• Task statement: Each line that includes the word "Continue" counts once; give the total and nothing more.

• Data excerpts:
* * *

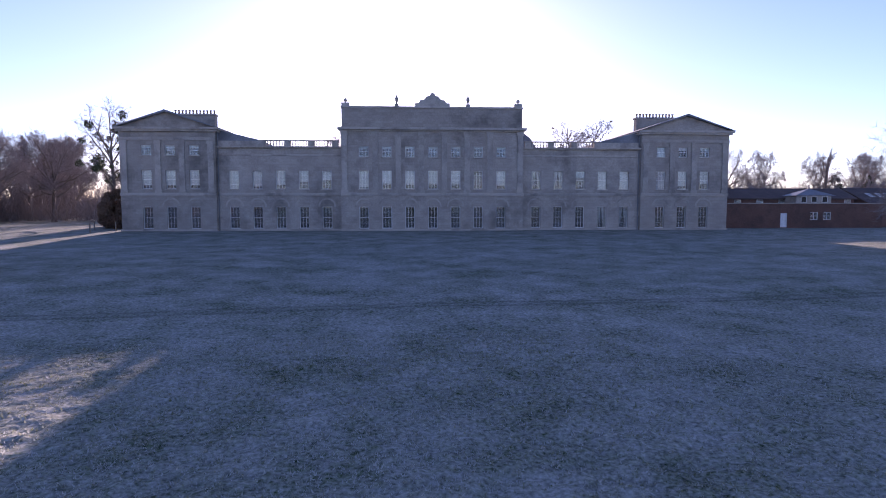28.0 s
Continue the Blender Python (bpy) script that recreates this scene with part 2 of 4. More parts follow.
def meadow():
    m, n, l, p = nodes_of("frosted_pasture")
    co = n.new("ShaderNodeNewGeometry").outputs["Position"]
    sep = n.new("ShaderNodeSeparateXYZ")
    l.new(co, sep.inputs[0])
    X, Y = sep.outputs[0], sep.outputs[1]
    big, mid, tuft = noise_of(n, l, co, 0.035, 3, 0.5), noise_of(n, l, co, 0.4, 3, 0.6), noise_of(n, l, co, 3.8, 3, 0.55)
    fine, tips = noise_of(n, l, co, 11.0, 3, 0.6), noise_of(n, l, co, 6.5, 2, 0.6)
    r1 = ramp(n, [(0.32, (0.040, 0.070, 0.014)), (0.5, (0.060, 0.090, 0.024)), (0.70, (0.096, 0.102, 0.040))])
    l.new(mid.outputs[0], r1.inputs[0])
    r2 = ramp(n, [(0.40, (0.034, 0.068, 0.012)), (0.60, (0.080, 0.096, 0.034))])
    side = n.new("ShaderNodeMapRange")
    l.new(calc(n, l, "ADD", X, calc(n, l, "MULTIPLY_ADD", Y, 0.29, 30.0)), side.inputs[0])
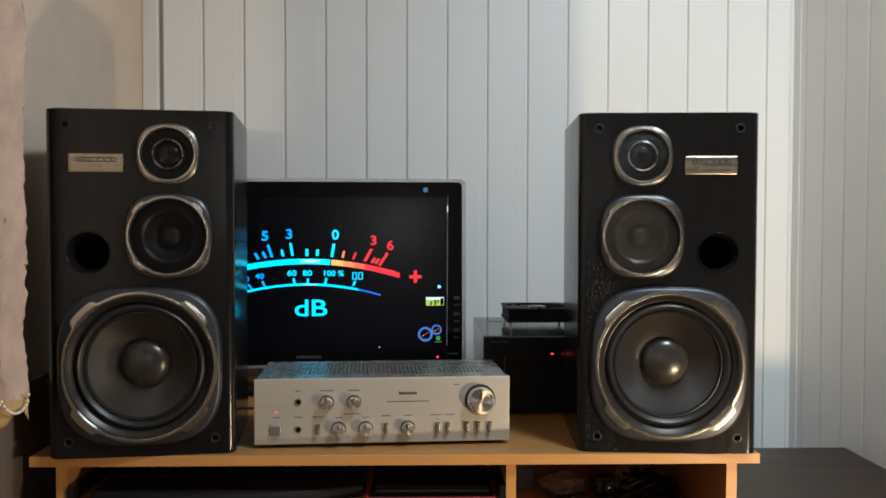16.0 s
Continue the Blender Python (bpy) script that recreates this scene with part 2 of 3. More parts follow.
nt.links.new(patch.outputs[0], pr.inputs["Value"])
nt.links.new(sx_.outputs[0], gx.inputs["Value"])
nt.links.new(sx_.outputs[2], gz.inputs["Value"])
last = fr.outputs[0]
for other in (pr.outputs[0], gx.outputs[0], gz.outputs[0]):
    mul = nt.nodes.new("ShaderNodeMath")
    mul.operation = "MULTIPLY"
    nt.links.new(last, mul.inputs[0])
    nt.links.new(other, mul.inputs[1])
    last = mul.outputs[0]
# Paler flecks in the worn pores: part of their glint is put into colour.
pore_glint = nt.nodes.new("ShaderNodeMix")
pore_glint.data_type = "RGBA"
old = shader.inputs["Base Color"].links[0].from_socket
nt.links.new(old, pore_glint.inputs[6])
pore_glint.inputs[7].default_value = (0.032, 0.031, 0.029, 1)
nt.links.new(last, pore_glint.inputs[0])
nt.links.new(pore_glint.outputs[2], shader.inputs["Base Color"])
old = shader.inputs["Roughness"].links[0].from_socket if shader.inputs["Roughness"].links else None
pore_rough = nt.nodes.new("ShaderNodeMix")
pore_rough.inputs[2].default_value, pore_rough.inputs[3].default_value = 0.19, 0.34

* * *

• Task result: 2